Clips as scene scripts
-=-=-
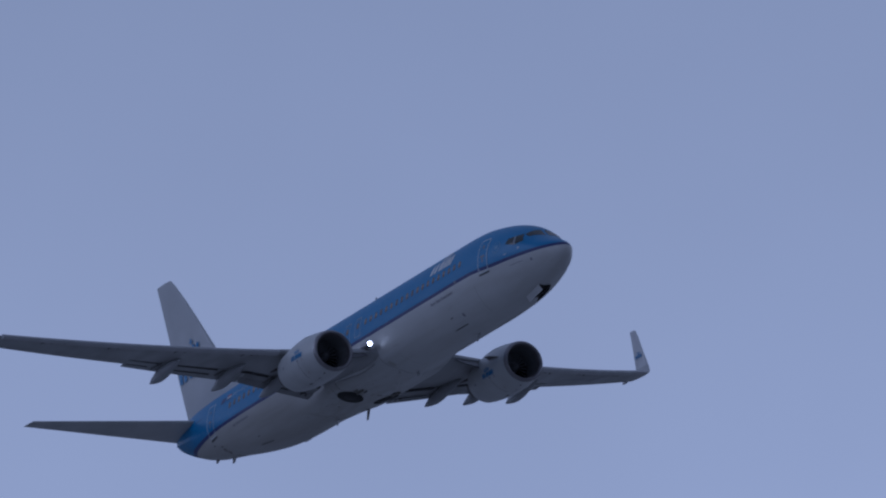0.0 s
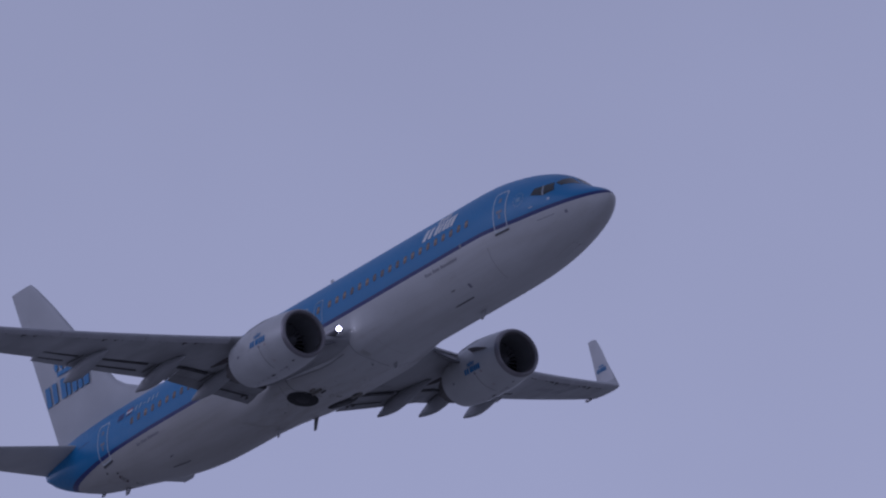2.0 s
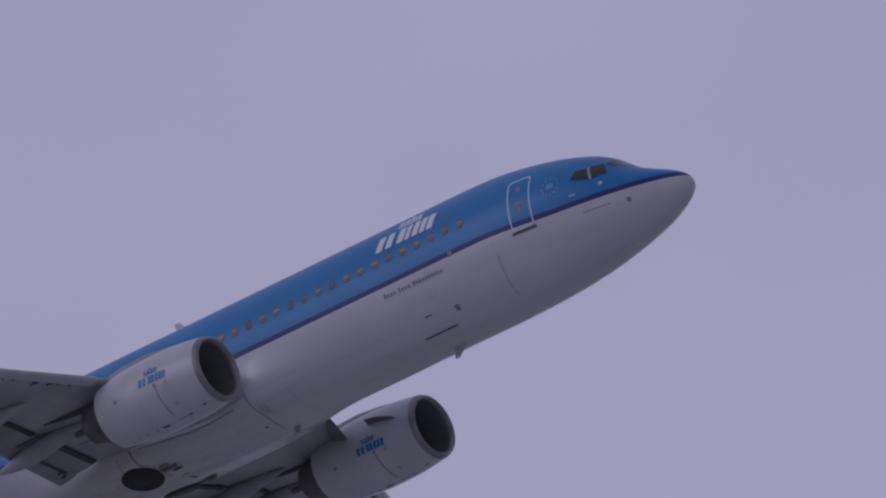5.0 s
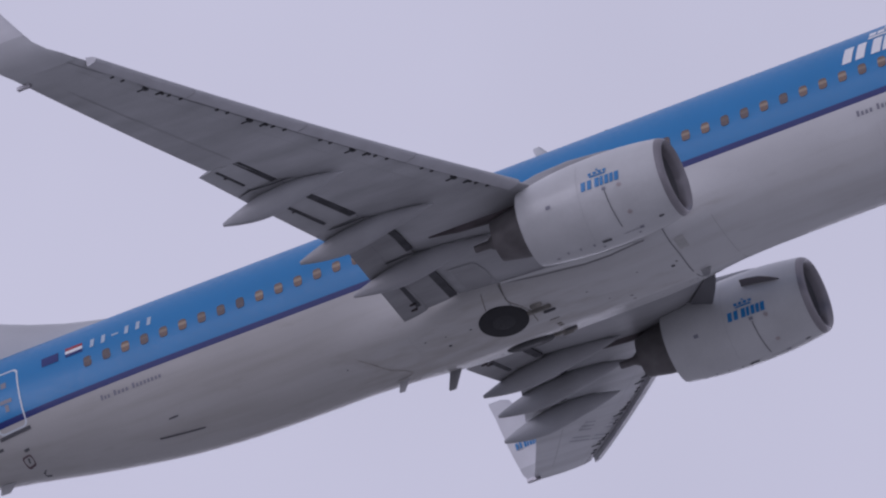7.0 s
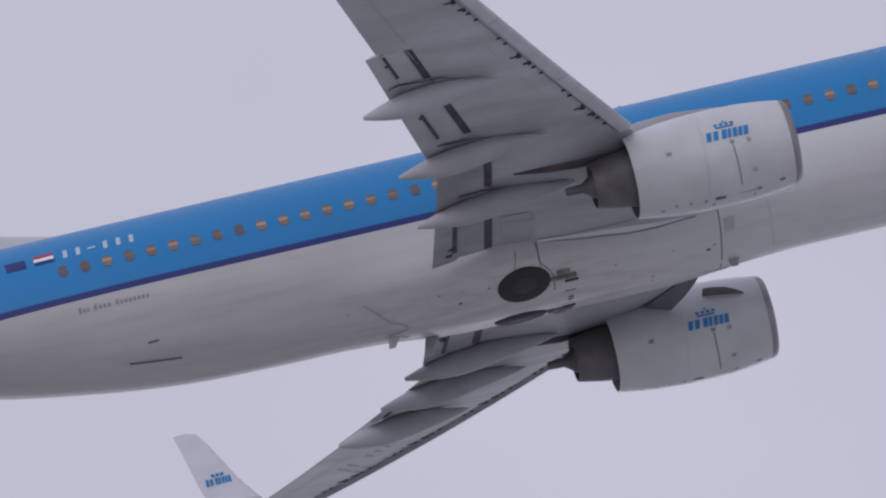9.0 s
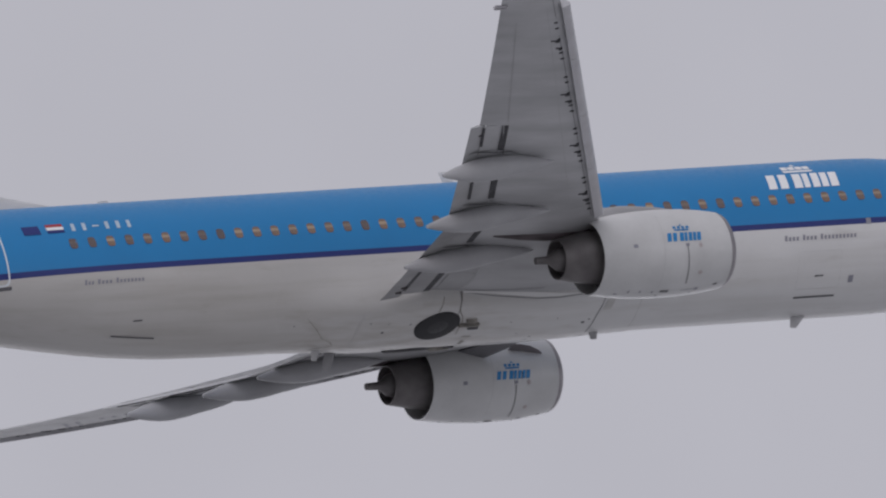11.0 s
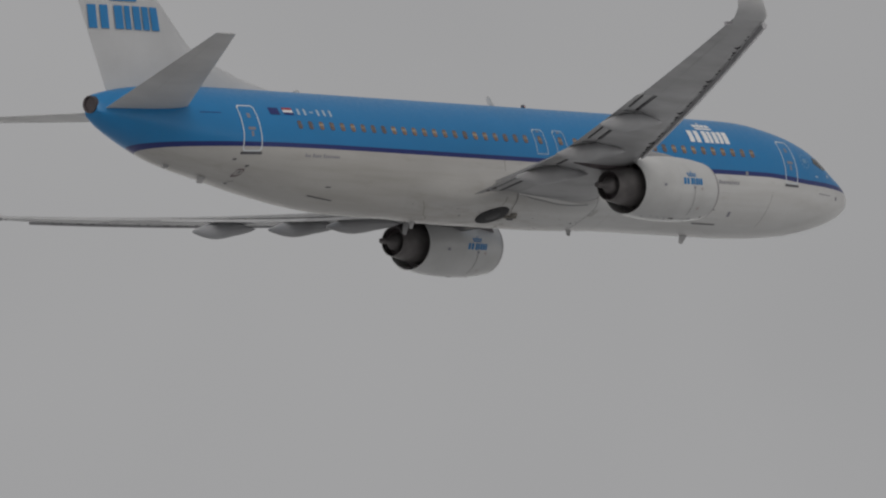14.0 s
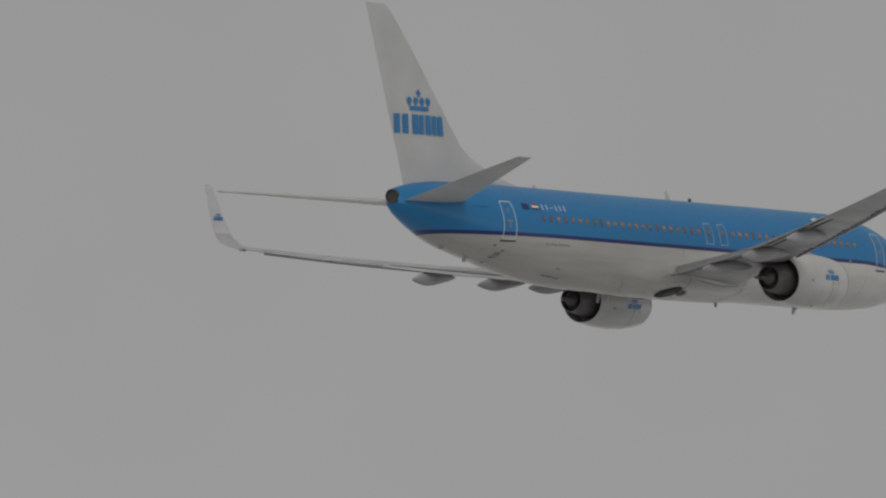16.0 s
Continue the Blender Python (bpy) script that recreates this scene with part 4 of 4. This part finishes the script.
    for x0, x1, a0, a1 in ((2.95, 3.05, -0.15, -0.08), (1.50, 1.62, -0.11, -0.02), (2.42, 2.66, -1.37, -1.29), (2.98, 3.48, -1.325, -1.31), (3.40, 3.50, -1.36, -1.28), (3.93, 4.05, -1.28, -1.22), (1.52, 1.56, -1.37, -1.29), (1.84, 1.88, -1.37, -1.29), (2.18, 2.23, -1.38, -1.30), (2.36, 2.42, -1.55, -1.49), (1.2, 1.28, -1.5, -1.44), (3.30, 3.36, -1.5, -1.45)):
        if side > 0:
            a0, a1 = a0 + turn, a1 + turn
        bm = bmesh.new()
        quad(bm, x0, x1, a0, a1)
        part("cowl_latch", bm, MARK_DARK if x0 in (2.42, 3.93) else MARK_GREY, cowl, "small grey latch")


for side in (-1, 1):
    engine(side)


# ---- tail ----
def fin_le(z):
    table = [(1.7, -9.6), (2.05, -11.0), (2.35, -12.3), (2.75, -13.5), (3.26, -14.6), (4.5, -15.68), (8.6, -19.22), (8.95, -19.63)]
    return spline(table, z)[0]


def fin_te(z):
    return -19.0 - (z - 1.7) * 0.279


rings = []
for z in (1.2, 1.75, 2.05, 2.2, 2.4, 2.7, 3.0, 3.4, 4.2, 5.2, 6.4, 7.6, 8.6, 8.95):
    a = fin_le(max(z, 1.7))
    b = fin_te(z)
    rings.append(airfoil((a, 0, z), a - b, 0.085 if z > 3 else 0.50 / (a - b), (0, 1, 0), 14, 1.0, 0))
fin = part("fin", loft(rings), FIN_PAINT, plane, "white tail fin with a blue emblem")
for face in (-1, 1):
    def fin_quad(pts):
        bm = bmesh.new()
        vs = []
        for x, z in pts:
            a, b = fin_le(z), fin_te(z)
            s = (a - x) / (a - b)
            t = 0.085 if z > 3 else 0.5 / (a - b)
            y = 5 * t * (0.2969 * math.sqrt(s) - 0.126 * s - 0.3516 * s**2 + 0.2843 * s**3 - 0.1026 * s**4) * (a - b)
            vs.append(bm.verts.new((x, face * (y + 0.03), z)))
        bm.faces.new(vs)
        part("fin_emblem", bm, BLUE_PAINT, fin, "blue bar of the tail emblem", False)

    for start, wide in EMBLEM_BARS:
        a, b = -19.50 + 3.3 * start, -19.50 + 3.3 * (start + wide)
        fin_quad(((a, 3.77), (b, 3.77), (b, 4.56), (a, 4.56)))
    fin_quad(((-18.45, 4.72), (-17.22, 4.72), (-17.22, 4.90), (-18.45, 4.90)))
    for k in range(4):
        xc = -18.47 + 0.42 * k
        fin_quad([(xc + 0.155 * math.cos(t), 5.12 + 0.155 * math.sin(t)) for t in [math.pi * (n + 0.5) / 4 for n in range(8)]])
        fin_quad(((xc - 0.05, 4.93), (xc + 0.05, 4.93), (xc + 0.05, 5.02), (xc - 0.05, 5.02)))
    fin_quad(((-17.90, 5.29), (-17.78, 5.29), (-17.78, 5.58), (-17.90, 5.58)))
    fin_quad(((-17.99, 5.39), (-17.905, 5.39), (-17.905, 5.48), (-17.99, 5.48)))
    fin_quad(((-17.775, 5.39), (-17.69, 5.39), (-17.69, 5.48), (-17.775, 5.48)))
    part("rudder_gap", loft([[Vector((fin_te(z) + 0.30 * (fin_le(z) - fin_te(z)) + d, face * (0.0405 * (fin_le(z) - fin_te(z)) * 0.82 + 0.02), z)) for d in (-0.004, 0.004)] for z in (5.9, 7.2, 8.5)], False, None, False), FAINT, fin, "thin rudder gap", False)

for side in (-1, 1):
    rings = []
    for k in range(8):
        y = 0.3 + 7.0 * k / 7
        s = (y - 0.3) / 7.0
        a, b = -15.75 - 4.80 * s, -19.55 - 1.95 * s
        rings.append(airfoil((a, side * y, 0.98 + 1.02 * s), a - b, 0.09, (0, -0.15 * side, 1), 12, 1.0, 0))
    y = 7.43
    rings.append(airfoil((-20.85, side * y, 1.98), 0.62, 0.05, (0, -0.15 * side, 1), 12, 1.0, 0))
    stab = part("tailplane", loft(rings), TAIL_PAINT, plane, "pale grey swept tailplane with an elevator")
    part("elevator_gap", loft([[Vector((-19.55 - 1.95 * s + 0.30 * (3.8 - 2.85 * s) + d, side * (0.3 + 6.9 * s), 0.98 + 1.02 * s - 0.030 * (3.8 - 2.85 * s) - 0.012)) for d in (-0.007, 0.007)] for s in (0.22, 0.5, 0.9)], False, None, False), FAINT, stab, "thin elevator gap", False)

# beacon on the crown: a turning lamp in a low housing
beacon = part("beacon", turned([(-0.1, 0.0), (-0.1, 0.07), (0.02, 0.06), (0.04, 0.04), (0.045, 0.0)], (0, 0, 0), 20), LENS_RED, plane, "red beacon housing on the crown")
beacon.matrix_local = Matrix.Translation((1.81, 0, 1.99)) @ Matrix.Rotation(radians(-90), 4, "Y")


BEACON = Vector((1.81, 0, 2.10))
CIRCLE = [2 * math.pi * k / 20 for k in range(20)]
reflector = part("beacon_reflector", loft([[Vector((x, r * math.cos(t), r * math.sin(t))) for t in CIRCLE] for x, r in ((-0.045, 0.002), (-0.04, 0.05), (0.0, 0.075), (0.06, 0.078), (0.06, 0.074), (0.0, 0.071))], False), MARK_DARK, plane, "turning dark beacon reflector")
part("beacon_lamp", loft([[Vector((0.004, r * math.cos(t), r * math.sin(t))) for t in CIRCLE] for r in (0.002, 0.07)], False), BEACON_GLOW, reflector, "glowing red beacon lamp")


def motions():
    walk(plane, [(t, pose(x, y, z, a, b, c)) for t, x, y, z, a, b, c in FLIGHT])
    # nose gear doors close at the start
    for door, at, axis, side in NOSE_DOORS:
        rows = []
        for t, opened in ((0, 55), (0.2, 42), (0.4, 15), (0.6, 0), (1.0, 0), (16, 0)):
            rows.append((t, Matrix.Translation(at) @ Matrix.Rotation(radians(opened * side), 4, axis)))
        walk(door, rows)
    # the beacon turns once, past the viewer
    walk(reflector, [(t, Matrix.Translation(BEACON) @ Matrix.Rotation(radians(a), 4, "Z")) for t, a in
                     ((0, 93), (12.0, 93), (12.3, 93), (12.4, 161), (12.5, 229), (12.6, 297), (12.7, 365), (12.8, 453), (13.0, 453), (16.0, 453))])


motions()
-=-=-
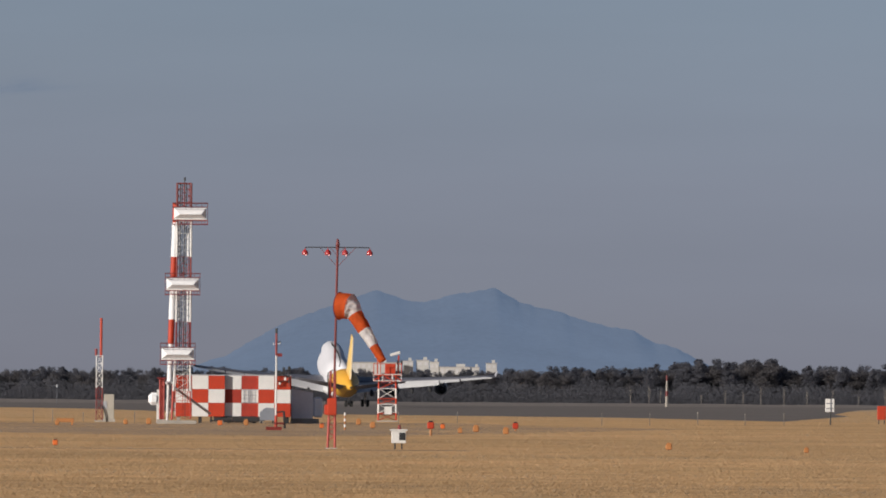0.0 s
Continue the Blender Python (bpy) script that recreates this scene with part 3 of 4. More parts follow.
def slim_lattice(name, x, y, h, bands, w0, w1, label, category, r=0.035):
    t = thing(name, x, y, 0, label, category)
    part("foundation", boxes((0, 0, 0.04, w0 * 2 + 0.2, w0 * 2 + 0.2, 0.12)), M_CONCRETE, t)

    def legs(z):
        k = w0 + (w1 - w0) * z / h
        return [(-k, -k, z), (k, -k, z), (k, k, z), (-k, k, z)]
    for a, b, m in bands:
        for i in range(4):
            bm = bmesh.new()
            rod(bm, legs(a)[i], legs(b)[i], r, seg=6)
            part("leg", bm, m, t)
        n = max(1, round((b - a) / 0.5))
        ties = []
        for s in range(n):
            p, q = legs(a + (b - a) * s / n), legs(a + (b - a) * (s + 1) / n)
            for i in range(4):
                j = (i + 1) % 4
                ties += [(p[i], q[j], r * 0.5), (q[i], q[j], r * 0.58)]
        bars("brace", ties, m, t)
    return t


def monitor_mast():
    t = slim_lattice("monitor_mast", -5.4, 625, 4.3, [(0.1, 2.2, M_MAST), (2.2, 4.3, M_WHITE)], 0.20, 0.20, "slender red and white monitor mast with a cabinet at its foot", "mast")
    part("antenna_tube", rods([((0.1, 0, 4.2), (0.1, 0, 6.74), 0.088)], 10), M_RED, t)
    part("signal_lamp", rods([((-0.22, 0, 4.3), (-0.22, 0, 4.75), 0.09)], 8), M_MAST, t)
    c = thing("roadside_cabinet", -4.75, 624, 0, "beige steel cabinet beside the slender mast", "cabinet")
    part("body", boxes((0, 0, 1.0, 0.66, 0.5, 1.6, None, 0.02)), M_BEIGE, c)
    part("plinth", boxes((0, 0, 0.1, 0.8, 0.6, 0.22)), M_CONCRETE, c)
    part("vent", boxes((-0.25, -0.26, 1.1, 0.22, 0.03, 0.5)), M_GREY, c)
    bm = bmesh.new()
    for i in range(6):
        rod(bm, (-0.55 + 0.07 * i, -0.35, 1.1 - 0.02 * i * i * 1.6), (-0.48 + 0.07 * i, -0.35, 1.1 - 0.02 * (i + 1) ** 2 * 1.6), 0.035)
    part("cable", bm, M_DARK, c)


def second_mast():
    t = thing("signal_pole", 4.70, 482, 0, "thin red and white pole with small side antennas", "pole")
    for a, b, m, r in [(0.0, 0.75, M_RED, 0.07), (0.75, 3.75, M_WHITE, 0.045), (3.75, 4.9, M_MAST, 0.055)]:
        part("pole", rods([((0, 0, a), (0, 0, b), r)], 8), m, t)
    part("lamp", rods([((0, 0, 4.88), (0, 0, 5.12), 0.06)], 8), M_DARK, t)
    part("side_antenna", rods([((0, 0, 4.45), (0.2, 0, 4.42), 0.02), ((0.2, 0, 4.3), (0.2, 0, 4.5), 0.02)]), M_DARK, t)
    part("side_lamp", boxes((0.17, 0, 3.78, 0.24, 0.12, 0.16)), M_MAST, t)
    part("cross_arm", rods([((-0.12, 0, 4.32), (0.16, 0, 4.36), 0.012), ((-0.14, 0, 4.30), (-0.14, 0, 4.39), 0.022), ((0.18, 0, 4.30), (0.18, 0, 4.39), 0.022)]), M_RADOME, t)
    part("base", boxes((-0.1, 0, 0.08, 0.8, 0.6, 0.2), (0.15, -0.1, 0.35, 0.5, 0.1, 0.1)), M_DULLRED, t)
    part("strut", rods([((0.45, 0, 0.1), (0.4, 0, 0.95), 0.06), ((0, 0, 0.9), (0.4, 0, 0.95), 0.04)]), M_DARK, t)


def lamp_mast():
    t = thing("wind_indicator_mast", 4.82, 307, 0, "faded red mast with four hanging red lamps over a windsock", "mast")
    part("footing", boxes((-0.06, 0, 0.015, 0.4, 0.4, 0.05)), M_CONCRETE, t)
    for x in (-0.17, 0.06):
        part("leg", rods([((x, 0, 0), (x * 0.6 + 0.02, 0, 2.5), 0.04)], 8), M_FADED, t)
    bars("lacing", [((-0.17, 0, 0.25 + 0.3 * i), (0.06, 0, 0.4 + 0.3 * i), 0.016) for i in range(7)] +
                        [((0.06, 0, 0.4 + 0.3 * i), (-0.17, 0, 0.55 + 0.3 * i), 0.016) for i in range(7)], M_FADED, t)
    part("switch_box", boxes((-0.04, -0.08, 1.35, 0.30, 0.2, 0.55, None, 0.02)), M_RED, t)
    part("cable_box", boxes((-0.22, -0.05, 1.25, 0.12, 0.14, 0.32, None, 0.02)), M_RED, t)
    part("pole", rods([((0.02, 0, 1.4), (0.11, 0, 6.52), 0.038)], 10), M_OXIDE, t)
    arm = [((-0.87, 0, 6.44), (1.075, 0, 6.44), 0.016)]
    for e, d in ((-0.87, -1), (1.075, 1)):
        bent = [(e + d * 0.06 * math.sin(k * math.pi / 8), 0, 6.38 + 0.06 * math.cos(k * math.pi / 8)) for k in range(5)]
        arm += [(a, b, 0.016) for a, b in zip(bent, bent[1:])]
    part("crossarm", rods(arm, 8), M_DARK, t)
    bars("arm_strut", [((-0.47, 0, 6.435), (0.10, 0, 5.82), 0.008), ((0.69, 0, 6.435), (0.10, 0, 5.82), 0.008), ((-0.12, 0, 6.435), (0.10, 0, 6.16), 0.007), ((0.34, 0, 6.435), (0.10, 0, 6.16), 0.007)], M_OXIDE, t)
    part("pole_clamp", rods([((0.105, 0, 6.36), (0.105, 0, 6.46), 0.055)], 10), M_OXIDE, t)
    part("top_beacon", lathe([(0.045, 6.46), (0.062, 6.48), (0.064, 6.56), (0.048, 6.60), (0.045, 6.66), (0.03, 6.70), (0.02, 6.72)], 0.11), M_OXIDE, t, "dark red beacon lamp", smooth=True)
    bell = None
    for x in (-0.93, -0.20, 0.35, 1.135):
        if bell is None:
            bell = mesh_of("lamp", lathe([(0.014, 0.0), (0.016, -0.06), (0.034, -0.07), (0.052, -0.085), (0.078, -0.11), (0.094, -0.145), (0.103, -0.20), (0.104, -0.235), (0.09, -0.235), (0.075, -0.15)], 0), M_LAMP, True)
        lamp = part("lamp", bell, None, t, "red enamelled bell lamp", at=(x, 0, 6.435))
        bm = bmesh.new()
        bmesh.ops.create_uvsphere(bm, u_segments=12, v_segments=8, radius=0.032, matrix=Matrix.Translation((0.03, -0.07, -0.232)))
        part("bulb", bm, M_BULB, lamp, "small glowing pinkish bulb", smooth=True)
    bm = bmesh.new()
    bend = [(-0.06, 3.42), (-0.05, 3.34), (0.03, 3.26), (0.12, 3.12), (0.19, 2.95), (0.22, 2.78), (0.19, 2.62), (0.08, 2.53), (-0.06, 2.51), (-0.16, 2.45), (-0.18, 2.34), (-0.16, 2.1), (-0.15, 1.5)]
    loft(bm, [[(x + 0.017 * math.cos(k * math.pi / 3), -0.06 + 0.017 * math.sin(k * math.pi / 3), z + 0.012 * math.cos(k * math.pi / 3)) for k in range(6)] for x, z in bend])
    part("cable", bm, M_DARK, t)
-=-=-
GIVEN INSTRUCTION:
Where a line of the entries contains the word "Continue", copy that line.

ANSWER:
Continue the Blender Python (bpy) script that recreates this scene with part 4 of 4. This part finishes the script.
Continue the Blender Python (bpy) script that recreates this scene with part 3 of 4. More parts follow.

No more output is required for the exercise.